Colorado Rules on Cell Phone Searches
So you’ve been placed under arrest, and right there on the spot, the police snatch up your phone and start perusing it, looking at your call history for evidence they can use against you. Is that legal? What if they search your text message history? What if they wait until you’re en route to jail, and they search your phone in the police car?
The rules about when the police are allowed to search for what inside of any confiscated electronics is one that’s in great debate around the country, but in Colorado, thus far, the courts have come to a single unambiguous conclusion.
The only time the police are allowed to search your phone without a warrant is at the scene of your arrest, at the time of your arrest, as a ‘search incidental to the arrest.’ ‘Incidental to the arrest’ means ‘the cops searched your person because they were arresting you.’ This has been part of common law since the beginnings of common law in Britain — it’s a natural assumption that, for their own safety, the police would search you and confiscate anything they find that might be dangerous or provide further evidence of your crime.

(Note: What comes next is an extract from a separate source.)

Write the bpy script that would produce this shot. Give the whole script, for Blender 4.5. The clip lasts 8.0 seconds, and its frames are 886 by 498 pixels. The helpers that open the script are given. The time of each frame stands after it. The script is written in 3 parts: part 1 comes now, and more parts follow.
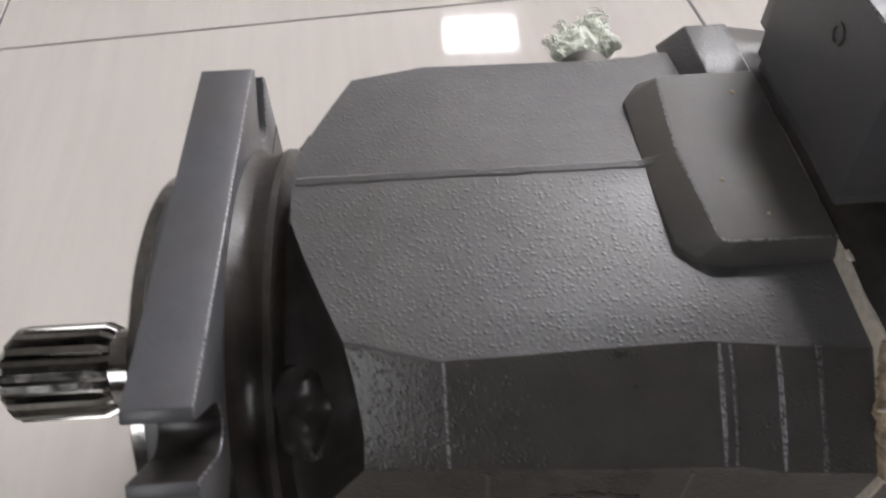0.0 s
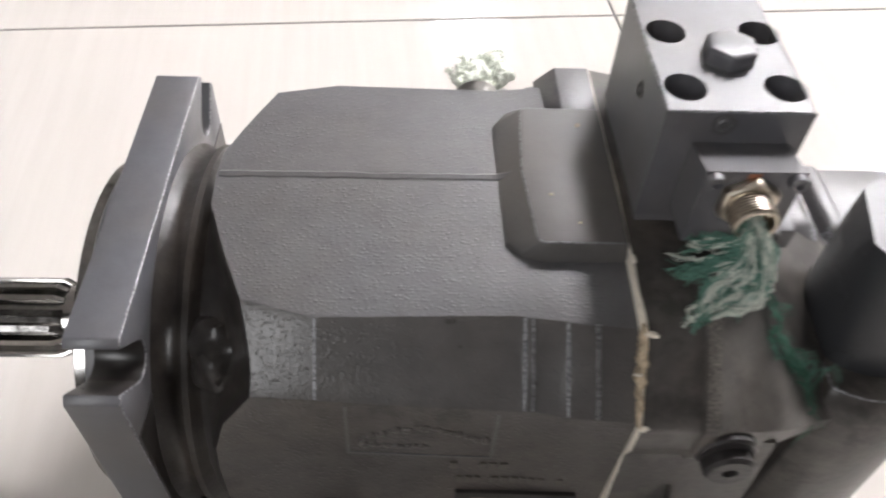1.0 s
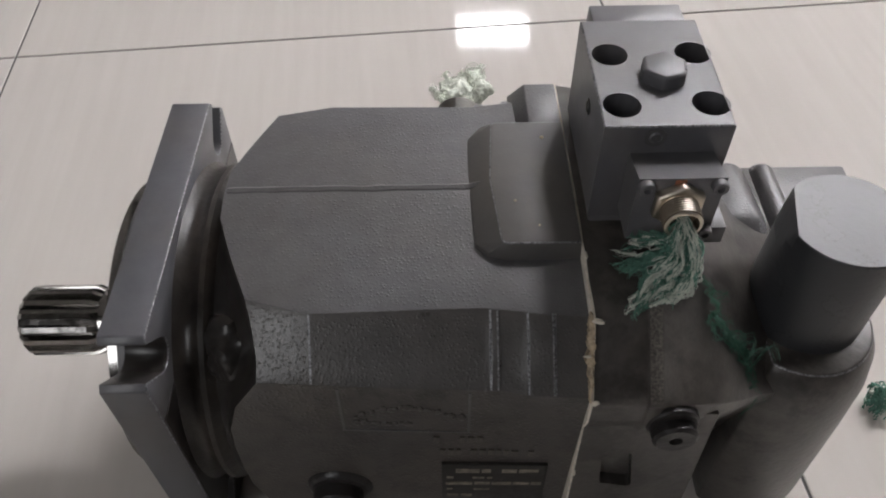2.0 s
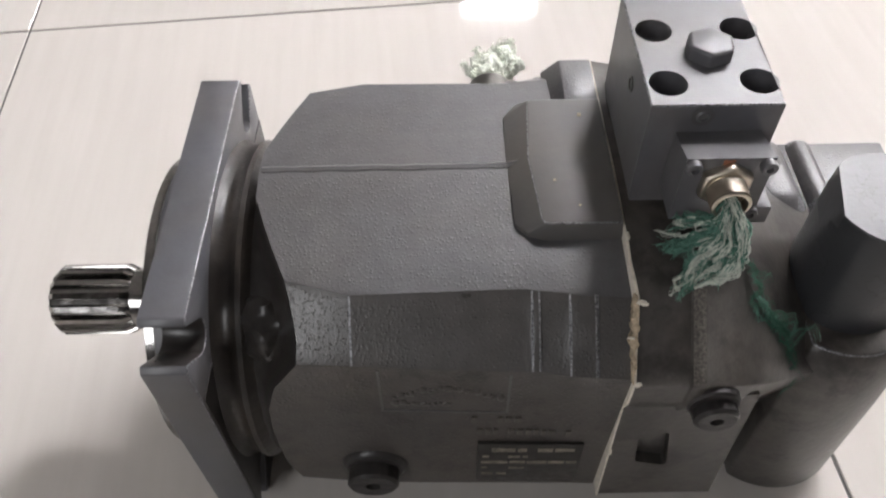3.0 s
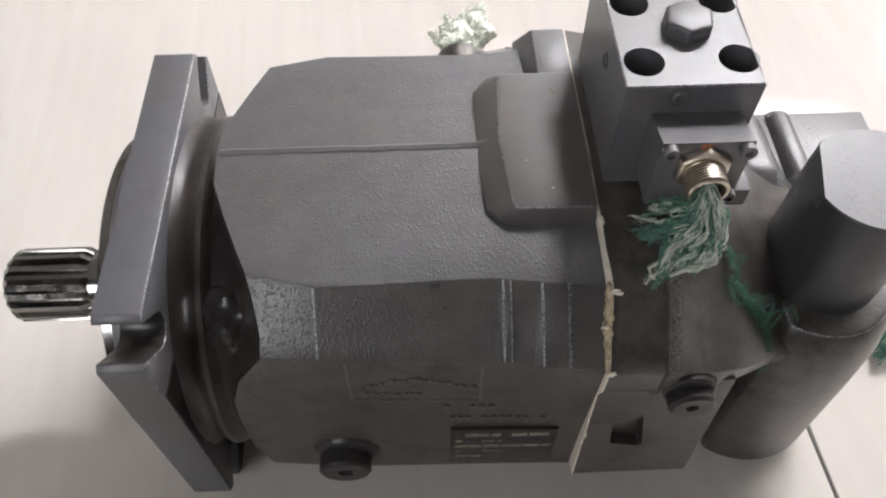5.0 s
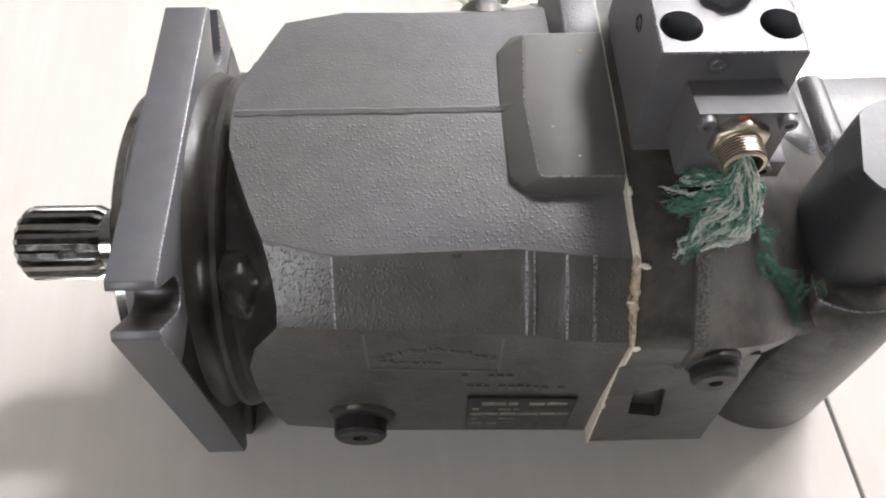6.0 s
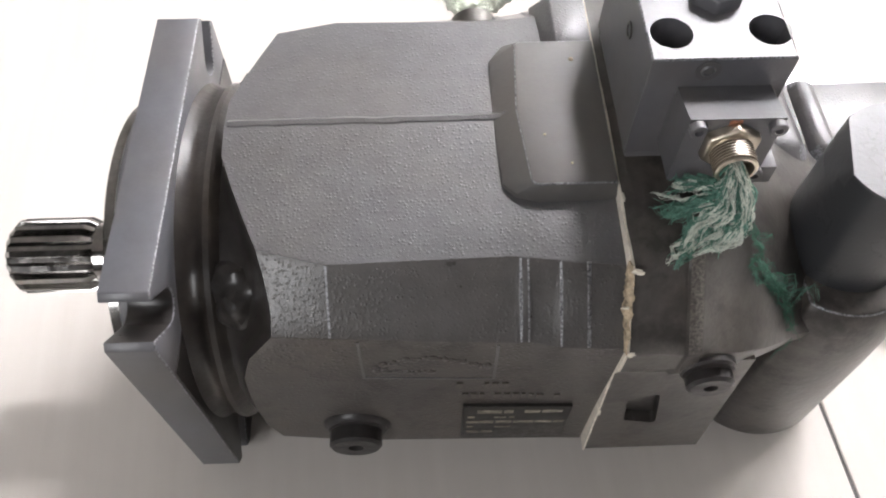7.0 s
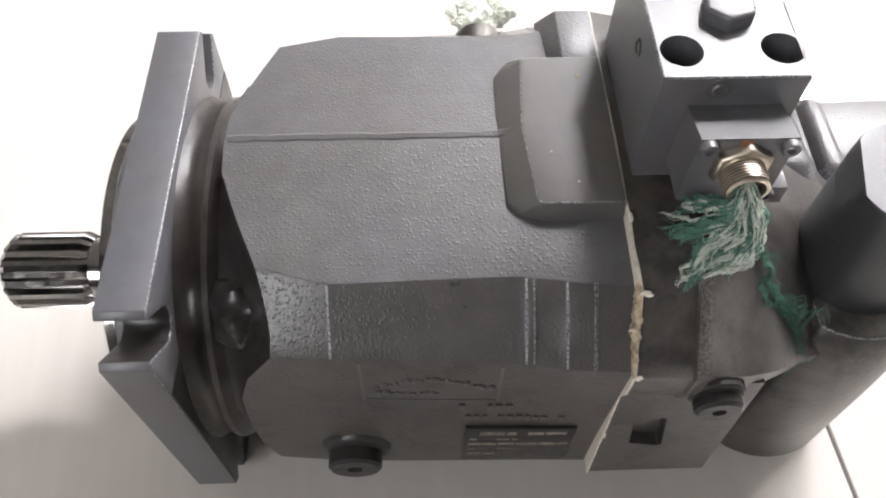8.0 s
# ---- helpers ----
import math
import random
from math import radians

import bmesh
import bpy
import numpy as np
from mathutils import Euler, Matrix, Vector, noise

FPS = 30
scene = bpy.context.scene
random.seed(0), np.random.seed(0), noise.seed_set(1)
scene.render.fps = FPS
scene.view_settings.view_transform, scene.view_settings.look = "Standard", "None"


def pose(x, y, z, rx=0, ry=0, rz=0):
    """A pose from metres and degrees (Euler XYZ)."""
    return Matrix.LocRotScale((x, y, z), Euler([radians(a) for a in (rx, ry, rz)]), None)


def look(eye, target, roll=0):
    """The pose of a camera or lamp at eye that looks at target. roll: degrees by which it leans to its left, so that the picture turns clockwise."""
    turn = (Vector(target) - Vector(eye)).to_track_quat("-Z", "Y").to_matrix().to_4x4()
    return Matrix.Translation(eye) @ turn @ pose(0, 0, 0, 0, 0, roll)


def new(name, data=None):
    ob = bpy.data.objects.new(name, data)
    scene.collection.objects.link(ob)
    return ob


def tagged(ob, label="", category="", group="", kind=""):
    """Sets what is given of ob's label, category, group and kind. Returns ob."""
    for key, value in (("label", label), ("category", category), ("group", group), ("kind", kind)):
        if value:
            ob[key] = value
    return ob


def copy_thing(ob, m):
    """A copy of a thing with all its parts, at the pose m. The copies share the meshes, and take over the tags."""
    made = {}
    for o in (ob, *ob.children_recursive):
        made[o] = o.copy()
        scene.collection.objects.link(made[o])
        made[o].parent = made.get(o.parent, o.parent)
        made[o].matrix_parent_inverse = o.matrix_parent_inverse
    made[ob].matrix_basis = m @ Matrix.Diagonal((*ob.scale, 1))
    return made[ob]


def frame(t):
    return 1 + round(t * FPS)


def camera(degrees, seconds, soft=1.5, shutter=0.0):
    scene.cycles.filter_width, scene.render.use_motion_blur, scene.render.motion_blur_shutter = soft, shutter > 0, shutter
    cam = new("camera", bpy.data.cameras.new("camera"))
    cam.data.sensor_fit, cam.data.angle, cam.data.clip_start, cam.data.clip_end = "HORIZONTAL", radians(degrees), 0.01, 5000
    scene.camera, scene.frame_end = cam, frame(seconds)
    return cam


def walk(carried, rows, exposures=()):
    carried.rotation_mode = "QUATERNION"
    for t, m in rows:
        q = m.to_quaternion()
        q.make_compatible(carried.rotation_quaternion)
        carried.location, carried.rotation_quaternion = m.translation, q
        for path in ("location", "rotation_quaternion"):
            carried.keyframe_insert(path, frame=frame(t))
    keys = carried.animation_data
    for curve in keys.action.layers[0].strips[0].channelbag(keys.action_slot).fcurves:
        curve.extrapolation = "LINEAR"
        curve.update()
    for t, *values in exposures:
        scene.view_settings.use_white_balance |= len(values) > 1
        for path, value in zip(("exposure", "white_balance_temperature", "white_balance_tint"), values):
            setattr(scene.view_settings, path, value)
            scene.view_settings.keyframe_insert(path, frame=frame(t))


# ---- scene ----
cam = camera(59.13, 8.0, 2.0, 0.5)
PATH = [
    (0, (0.0656, -0.1887, 0.3763), (0.0763, 0.1403, -0.0001), -1.80),
    (0.2, (0.0727, -0.1907, 0.3734), (0.0842, 0.1353, -0.0055), -0.82),
    (0.5, (0.0829, -0.2011, 0.3862), (0.1008, 0.1266, 0.0089), 1.34),
    (0.7, (0.0901, -0.2171, 0.4049), (0.1116, 0.1090, 0.0265), 2.61),
    (0.8, (0.0923, -0.2247, 0.4119), (0.1172, 0.1018, 0.0341), 3.32),
    (1, (0.1028, -0.2383, 0.4259), (0.1249, 0.0892, 0.0488), 3.63),
    (1.2, (0.1182, -0.2486, 0.4408), (0.1313, 0.0755, 0.0602), 2.18),
    (2.3, (0.1254, -0.2663, 0.4637), (0.1275, 0.0595, 0.0844), -0.86),
    (2.5, (0.1227, -0.2619, 0.4610), (0.1242, 0.0648, 0.0824), -0.90),
    (2.7, (0.1134, -0.2591, 0.4569), (0.1187, 0.0667, 0.0777), -0.31),
    (3, (0.1091, -0.2600, 0.4634), (0.1090, 0.0505, 0.0715), -1.06),
    (3.2, (0.1093, -0.2423, 0.4625), (0.1129, 0.0611, 0.0651), -0.69),
    (3.5, (0.1120, -0.2377, 0.4605), (0.1144, 0.0501, 0.0517), -1.14),
    (4, (0.1173, -0.2342, 0.4642), (0.1275, 0.0520, 0.0543), -0.54),
    (4.5, (0.1159, -0.2389, 0.4625), (0.1291, 0.0493, 0.0541), -0.18),
    (5, (0.1150, -0.2386, 0.4625), (0.1264, 0.0450, 0.0510), -0.02),
    (5.2, (0.1114, -0.2399, 0.4585), (0.1224, 0.0374, 0.0426), 0.34),
    (6.3, (0.1064, -0.2235, 0.4593), (0.1130, 0.0308, 0.0289), 0.16),
    (6.5, (0.1041, -0.2250, 0.4571), (0.1126, 0.0326, 0.0287), 0.15),
    (7, (0.1086, -0.2273, 0.4590), (0.1199, 0.0345, 0.0331), 0.42),
    (7.5, (0.1058, -0.2254, 0.4567), (0.1203, 0.0411, 0.0339), 1.07),
    (8, (0.1063, -0.2210, 0.4549), (0.1193, 0.0470, 0.0329), 1.08),
]
walk(cam, [(t, look(eye, target, roll)) for t, eye, target, roll in PATH],
     [(0.0, 0.4), (0.2, 0.6), (0.5, 0.95), (1.0, 1.15), (1.2, 1.1), (2.3, 0.03), (2.5, 0.05), (2.7, 0.3), (3.0, 0.84), (3.5, 1.05), (4.5, 1.05), (5.0, 0.95), (5.2, 0.95), (6.3, 1.4), (8.0, 1.45)])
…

But that’s not the only rule cell phone searches must follow.
What Colorado police are allowed to search on your phone
The only thing on your phone that Colorado police are allowed to search is your call history.

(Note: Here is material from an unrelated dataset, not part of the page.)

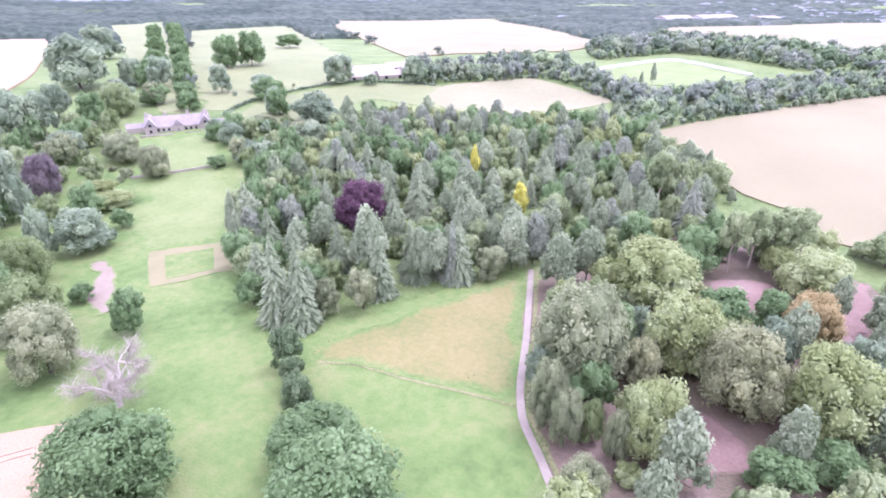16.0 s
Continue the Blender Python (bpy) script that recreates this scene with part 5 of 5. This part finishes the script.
def hedge(pts, tall, wide, seed):
    rng = np.random.default_rng(seed)
    rows = [(v.x + rng.uniform(-0.3, 0.3), v.y + rng.uniform(-0.3, 0.3), wide * rng.uniform(0.8, 1.3), tall * rng.uniform(0.6, 1.3), rng.random() * 6, int(rng.integers(9))) for v in smooth_line(pts, wide * 0.75)]
    join_copies("hedge", TINY_SHAPES, rows, LEAF["wood"], "low dark green field hedge", "hedge")


for i, (key, pts) in enumerate(HEDGES.items()):
    if key == "field_join":
        ribbon("field_bank", pts, (-0.5,), 1.4, 0.5, MARGIN, "narrow brown grass bank between two wheat fields", "bank")
    else:
        hedge(pts, 1.6, 1.6, 40 + i)
hedge(DRIVE, 2.4, 1.6, 60)


# ---- buildings ----
def box(bm, x0, y0, z0, x1, y1, z1):
    v = [bm.verts.new(p) for p in ((x0, y0, z0), (x1, y0, z0), (x1, y1, z0), (x0, y1, z0), (x0, y0, z1), (x1, y0, z1), (x1, y1, z1), (x0, y1, z1))]
    for f in ((3, 2, 1, 0), (4, 5, 6, 7), (0, 1, 5, 4), (1, 2, 6, 5), (2, 3, 7, 6), (3, 0, 4, 7)):
        bm.faces.new([v[i] for i in f])


def gable(bm, x0, y0, x1, y1, z0, z1, along="x", over=0.35):
    """A pitched roof body from the eaves z0 to the ridge z1."""
    x0, y0, x1, y1 = x0 - over, y0 - over, x1 + over, y1 + over
    if along == "x":
        m = (y0 + y1) / 2
        p = [(x0, y0, z0), (x1, y0, z0), (x1, y1, z0), (x0, y1, z0), (x0, m, z1), (x1, m, z1)]
        f = ((0, 1, 5, 4), (2, 3, 4, 5), (1, 2, 5), (3, 0, 4), (3, 2, 1, 0))
    else:
        m = (x0 + x1) / 2
        p = [(x0, y0, z0), (x1, y0, z0), (x1, y1, z0), (x0, y1, z0), (m, y0, z1), (m, y1, z1)]
        f = ((1, 2, 5, 4), (3, 0, 4, 5), (0, 1, 4), (2, 3, 5), (3, 2, 1, 0))
    v = [bm.verts.new(q) for q in p]
    for q in f:
        bm.faces.new([v[i] for i in q])


def solid(name, mat, parent, *boxes, label=""):
    bm = bmesh.new()
    for b in boxes:
        box(bm, *b)
    return part(name, bm, mat, parent, label)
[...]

If they want to obtain text messages, videos, pictures, or even your Calendar information, they must do that later, through the usual route of obtaining a search warrant. They can and likely will, however, keep possession of your cell phone for as long as it takes the search warrant to be processed.

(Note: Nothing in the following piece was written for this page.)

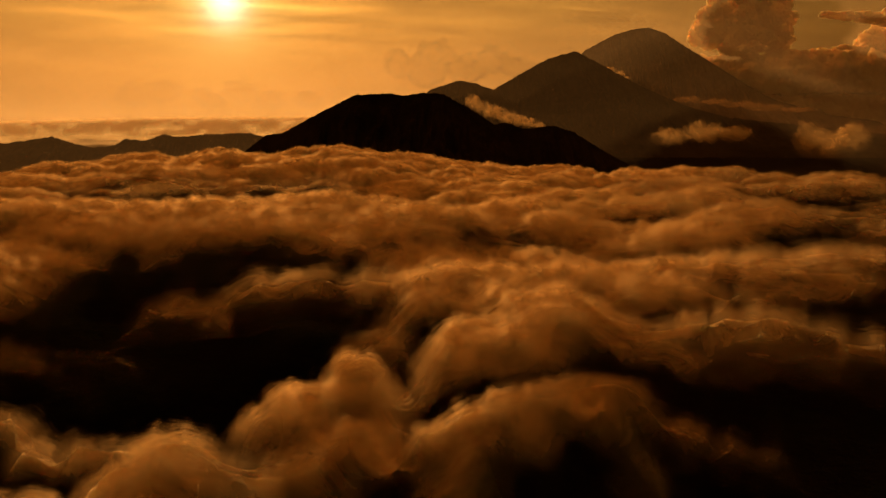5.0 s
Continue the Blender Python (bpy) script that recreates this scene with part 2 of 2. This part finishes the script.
def puffs(x, y, seed, soft=9.0):
    """Rounded heads with creases between them, 0 to about 1."""
    ix, iy = np.floor(x), np.floor(y)
    total = 0.0
    for a in (-1, 0, 1):
        for b in (-1, 0, 1):
            px, py = ix + a + lattice(ix + a, iy + b, seed), iy + b + lattice(ix + a, iy + b, seed + 51)
            size = 0.75 + 0.5 * lattice(ix + a, iy + b, seed + 97)
            total = total + np.exp(-soft * ((x - px) ** 2 + (y - py) ** 2) / size)
    return 1.0 + np.log(total + 1e-9) / soft


def sheet(name, x, y, z, mat, smooth=True, body=None):
    """One mesh over a grid of points."""
    rows, cols = x.shape
    mesh = bpy.data.meshes.new(name)
    mesh.vertices.add(rows * cols)
    mesh.vertices.foreach_set("co", np.stack([x, y, z], -1).astype(np.float32).ravel())
    k = np.arange(rows * cols).reshape(rows, cols)
    quads = np.stack([k[:-1, :-1], k[:-1, 1:], k[1:, 1:], k[1:, :-1]], -1).reshape(-1, 4)
    mesh.loops.add(quads.size)
    mesh.loops.foreach_set("vertex_index", quads.ravel().astype(np.int32))
    mesh.polygons.add(len(quads))
    mesh.polygons.foreach_set("loop_start", np.arange(0, quads.size, 4, dtype=np.int32))
    mesh.polygons.foreach_set("use_smooth", np.full(len(quads), smooth))
    if body is not None:
        mesh.attributes.new("body", "FLOAT", "POINT").data.foreach_set("value", body.astype(np.float32).ravel())
    mesh.update(calc_edges=True)
    mesh.materials.append(mat)
    return new(name, mesh)


# ---- the land under the cloud ----
def disc(fine, radii, half=36.0):
    """Polar grid round the start of the flight, finest ahead."""
    side = np.linspace(half, 360 - half, 40)
    turn = np.radians(np.concatenate([np.linspace(-half, half, fine), side[1:]]))
    a, r = np.meshgrid(turn, radii)
    return r * np.sin(a), r * np.cos(a)


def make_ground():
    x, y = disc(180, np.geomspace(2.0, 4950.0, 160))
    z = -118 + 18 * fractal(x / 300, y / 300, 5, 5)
    tagged(sheet("ground", x, y, z, SHADED_FOREST), "dark forested land beneath the cloud, its shade put into the colour", "ground", kind="structure")


make_ground()


# ---- the sea of cloud ----
class Relief:
    """Heads of the cloud deck, welded softly over the plan."""

    def __init__(self, x, y, floor, hollow):
        self.wx = x + 4 * ripple(x / 27, y / 27, 301) + 1.2 * ripple(x / 9, y / 9, 311) + 7 * ripple(x / 90, y / 90, 305)
        self.wy = y + 4 * ripple(x / 27, y / 27, 302) + 1.2 * ripple(x / 9, y / 9, 315) + 7 * ripple(x / 90, y / 90, 306)
        self.soft = 3.6
        self.sum = np.exp(floor / self.soft)
        self.low = self.sum * hollow
        self.full = self.sum * 1.0

    def head(self, x, y, top, rx, ry, turn, drop, dim=1.0):
        """A dome with broad crown and steep flanks; dim thins its vapour to darken it."""
        c, s = math.cos(radians(turn)), math.sin(radians(turn))
        dx, dy = self.wx - x, self.wy - y
        u, v = (c * dx + s * dy) / rx, (c * dy - s * dx) / ry
        q = np.minimum(u * u + v * v, 6) / 1.3
        below = drop * (0.36 * q + 0.2 * q * q)
        weight = np.exp((top - below) / self.soft)
        self.sum += weight
        # the near side is thinned further, as its shade
        self.low += weight * (below + 7 * np.maximum(-v, 0))
        self.full += weight * min(1.0, dim ** -1.5)

    def height(self):
        return self.soft * np.log(self.sum)

    def below(self):
        """How far the surface lies under the top of its own head."""
        return self.low / self.sum

    def fullness(self):
        return self.full / self.sum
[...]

Note that this law has been directly contravened by the United States Supreme Court, who ruled on July 15th, 2014 that all searches of cell phones required a search warrant — which means that a Colorado criminal defense attorney willing to challenge the law might be able to overturn it and render such a search retroactively illegal. That would, in turn, force the court case to proceed without any of the evidence discovered in that search contributing to the case.